Rant: I can't believe I wasted four hours on this.



  • (just need to blow off some steam due to my own stupidity) 

    I'm writing an SNMP simulator for our test group.  I'd rather use a third party app, but the way in which things need to be simulated aren't really handled by them (i.e. up to 672 different elements being simulated on a single port, wheee!!), so I gotta code one essentially from scratch.  I'm using the Snmp4J library for all the core SNMP stuff and basic architecture.  So I'm running tests this morning to see if my engine that examines recieved messages and produces automated, custom replies (based on an XML doc) is working properly. But a problem crops up when I try to delay the default response, so that the custom response is sent out before what would be a normally generated response.  The custom response is created, sent out, and recieved by the transport mapping, but when it is supposed to be sent to the module that decodes the SNMP information, the module doesn't seem to be there, but it's there after I process the default reply.  Which doesn't make any sense since that part of the code never does anything to those modules.

    Four hours of work later, and I realize I'm being a complete idiot.  I'm sending the response to the wrong port.
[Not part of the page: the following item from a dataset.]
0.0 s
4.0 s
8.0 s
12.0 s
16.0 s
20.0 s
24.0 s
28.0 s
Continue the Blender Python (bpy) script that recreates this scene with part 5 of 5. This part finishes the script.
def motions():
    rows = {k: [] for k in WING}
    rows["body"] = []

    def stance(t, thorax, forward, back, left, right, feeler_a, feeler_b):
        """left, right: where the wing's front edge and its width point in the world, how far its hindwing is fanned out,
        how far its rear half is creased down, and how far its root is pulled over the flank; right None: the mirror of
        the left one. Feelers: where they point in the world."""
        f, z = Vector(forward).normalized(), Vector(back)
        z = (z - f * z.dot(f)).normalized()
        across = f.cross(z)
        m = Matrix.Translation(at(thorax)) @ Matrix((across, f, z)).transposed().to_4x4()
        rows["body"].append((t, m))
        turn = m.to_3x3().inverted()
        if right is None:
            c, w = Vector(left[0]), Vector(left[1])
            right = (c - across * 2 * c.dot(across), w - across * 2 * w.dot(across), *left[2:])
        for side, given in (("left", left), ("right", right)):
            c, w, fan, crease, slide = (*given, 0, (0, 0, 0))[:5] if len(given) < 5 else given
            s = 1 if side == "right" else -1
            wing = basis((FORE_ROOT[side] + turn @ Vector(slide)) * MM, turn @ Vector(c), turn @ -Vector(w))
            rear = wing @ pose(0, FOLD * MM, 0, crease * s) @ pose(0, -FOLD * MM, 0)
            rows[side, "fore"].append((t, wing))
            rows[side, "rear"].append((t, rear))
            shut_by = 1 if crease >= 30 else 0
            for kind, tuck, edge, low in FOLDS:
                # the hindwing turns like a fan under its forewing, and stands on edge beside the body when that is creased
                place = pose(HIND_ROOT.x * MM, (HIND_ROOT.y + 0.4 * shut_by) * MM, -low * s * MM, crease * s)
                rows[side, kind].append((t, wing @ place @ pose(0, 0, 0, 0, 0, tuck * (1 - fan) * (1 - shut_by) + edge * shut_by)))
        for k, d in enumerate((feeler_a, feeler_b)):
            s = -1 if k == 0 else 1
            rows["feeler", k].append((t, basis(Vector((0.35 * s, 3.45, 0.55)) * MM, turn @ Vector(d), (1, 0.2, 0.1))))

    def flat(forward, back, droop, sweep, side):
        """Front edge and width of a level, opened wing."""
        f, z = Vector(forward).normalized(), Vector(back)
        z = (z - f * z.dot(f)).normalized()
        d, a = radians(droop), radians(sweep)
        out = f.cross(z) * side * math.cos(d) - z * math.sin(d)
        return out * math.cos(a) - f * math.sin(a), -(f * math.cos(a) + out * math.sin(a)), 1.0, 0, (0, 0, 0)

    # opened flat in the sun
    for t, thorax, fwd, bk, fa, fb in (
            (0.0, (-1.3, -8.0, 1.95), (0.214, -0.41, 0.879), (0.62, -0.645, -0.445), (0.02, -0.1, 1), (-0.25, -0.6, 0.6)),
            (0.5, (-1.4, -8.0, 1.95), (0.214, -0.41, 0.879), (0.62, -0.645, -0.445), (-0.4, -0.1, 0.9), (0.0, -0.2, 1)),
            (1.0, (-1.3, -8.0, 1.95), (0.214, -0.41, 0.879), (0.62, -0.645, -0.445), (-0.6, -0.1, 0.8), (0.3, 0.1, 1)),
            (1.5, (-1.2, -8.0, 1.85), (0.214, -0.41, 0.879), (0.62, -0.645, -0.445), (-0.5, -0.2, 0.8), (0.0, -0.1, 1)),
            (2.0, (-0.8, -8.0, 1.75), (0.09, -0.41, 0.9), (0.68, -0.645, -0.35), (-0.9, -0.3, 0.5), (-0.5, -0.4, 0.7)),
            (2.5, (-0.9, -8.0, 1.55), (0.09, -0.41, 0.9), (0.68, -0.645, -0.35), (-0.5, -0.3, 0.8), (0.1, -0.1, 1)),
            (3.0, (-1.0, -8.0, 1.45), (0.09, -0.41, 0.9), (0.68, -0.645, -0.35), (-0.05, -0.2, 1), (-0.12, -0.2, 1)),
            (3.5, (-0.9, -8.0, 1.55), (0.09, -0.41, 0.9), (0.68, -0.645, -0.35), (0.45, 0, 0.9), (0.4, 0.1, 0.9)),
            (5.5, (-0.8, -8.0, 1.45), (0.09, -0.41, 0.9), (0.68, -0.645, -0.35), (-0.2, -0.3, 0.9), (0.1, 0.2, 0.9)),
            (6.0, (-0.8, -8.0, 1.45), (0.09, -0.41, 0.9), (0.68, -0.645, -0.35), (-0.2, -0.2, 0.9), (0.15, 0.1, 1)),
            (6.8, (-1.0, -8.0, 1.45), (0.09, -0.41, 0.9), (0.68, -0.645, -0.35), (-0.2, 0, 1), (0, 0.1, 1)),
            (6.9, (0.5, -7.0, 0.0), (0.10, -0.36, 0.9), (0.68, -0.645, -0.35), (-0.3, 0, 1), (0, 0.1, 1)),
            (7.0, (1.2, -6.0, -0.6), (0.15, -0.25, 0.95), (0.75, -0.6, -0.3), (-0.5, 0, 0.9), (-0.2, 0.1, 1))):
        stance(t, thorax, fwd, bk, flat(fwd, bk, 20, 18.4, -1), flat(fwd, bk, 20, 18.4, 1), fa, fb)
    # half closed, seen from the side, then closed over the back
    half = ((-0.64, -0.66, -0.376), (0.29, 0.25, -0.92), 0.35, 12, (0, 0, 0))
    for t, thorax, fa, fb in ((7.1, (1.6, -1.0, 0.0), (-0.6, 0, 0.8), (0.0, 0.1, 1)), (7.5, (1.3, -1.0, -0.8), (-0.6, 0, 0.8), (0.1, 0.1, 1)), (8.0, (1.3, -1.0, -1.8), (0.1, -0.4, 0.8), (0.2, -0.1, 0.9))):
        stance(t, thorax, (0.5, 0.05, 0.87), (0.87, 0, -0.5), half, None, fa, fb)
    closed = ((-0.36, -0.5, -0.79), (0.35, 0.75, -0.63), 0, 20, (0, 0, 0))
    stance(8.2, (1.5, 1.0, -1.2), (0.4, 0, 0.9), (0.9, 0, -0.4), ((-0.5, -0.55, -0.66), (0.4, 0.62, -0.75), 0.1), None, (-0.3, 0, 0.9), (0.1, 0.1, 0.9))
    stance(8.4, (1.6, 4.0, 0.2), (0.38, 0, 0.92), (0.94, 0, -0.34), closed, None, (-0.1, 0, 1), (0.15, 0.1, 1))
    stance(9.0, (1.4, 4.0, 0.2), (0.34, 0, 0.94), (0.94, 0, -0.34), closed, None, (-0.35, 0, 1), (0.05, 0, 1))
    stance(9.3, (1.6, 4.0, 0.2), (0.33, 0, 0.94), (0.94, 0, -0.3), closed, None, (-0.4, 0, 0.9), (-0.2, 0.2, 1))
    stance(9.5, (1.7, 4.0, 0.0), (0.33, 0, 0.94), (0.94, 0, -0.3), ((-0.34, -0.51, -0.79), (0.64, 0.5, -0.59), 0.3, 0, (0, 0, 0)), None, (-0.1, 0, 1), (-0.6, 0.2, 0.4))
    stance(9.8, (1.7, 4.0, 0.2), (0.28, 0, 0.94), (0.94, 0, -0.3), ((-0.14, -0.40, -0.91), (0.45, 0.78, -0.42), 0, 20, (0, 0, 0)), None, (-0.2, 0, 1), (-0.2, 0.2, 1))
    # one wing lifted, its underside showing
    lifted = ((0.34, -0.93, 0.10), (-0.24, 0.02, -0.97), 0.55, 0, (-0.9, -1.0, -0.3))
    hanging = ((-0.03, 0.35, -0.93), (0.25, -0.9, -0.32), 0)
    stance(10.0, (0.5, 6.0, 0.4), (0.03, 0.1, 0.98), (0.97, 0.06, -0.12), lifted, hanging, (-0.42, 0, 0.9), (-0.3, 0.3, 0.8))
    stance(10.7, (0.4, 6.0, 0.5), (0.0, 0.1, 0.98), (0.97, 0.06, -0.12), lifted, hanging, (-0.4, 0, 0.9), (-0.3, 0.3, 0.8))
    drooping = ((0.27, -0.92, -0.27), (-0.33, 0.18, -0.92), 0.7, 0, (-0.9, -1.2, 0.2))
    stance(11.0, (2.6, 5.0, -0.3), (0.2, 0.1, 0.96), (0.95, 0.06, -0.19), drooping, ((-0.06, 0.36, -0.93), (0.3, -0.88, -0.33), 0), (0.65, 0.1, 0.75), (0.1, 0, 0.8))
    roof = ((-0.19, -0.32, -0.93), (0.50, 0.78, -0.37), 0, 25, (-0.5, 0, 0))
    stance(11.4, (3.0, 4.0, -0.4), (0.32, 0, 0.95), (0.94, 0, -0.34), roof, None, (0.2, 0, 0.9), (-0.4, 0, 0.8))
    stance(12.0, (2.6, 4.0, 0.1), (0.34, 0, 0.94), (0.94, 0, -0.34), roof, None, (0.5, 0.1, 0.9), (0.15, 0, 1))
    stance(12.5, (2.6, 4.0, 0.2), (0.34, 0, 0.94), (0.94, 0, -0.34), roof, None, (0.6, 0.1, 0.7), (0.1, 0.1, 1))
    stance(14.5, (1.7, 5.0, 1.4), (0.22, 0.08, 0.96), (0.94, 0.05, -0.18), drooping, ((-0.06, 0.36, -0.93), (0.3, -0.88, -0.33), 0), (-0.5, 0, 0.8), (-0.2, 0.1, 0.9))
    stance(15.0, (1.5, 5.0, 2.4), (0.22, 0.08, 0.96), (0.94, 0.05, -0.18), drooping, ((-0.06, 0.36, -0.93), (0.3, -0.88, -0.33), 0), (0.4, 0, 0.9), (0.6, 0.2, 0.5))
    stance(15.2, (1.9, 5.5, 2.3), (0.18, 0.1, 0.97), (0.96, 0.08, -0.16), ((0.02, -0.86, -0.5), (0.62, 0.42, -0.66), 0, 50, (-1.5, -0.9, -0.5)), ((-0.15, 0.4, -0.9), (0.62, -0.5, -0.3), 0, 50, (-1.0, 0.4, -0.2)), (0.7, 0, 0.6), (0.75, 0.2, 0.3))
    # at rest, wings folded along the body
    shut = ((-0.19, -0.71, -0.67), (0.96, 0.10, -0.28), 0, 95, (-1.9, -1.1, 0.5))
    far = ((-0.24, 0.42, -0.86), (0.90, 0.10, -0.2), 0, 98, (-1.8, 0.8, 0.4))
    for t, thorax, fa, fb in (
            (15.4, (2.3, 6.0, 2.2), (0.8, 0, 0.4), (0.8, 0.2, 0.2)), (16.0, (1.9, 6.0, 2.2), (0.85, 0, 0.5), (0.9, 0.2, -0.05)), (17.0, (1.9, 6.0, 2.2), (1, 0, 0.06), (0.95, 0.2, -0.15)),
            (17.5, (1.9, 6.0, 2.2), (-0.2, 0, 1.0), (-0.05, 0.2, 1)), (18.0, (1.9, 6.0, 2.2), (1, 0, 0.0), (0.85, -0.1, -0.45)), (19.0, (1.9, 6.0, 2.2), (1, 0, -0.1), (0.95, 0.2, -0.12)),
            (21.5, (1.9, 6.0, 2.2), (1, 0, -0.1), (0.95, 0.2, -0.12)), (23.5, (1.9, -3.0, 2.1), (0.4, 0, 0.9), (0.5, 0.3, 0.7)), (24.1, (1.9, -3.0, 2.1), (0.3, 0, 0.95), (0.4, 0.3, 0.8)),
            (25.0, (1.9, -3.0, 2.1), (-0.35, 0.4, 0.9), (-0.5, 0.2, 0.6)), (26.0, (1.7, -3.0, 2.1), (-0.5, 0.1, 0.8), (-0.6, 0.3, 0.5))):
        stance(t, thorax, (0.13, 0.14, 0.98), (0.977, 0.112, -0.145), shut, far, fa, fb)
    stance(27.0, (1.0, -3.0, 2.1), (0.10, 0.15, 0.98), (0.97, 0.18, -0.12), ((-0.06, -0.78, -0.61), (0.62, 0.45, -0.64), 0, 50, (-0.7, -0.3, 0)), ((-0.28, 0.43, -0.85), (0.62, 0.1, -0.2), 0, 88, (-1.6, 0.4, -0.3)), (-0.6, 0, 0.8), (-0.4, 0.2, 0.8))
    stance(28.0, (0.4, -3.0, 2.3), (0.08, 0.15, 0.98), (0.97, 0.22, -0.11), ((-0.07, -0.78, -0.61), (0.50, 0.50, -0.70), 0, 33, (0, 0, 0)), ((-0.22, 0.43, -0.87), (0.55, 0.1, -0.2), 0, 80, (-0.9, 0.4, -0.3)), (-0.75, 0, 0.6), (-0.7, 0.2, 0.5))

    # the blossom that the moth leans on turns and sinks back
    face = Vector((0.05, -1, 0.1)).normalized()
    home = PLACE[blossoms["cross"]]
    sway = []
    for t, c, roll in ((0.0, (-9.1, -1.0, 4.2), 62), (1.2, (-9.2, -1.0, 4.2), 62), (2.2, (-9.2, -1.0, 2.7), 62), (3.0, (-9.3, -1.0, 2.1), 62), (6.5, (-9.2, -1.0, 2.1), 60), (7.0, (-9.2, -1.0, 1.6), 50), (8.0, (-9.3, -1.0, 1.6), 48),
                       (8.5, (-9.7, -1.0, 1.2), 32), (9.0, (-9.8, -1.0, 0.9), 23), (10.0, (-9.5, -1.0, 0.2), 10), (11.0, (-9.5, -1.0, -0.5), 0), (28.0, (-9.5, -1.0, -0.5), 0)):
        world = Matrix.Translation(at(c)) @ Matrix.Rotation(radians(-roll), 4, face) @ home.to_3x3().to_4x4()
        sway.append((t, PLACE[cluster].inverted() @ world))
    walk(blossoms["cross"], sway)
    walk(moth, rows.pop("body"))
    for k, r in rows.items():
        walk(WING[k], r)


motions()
I'm pretty much sending the custom reply right back to where the original reply came from, rather than on another port.  The mistake is obvious and glaring, which I should have noticed right off the bat, seeing as how the debug tool in Eclipse clearly showed the wrong thread trying to process the custom message.  I can't believe I just spent that much time on that.



  • *scribbles on notepad*

    Yes.

    I see.

    *nods quietly*

    So how does that make you feel?



  • @dhromed said:

    So how does that make you feel?

    Annoyed that I have to make the thing in the first place.



  • @bonzombiekitty said:

    @dhromed said:

    So how does that make you feel?

    Annoyed that I have to make the thing in the first place.


    Now... tell me about your mother.



  • @Whiskey Tango Foxtrot? Over. said:

    @bonzombiekitty said:
    @dhromed said:

    So how does that make you feel?

    Annoyed that I have to make the thing in the first place.


    Now... tell me about your mother.

     


    I feel we have made some good progress today... and that will be $2,000.



  • @bonzombiekitty said:

    (just need to blow off some steam due to my own stupidity) 

    I'm writing an SNMP simulator for our test group.  I'd rather use a third party app, but the way in which things need to be simulated aren't really handled by them (i.e. up to 672 different elements being simulated on a single port, wheee!!), so I gotta code one essentially from scratch.  I'm using the Snmp4J library for all the core SNMP stuff and basic architecture.  So I'm running tests this morning to see if my engine that examines recieved messages and produces automated, custom replies (based on an XML doc) is working properly. But a problem crops up when I try to delay the default response, so that the custom response is sent out before what would be a normally generated response.  The custom response is created, sent out, and recieved by the transport mapping, but when it is supposed to be sent to the module that decodes the SNMP information, the module doesn't seem to be there, but it's there after I process the default reply.  Which doesn't make any sense since that part of the code never does anything to those modules.

    Four hours of work later, and I realize I'm being a complete idiot.  I'm sending the response to the wrong port. I'm pretty much sending the custom reply right back to where the original reply came from, rather than on another port.  The mistake is obvious and glaring, which I should have noticed right off the bat, seeing as how the debug tool in Eclipse clearly showed the wrong thread trying to process the custom message.  I can't believe I just spent that much time on that.

     I hear you.  I spend a lot of my time, especially when working with a new system, living in WTF Hell, running in tiny little circles.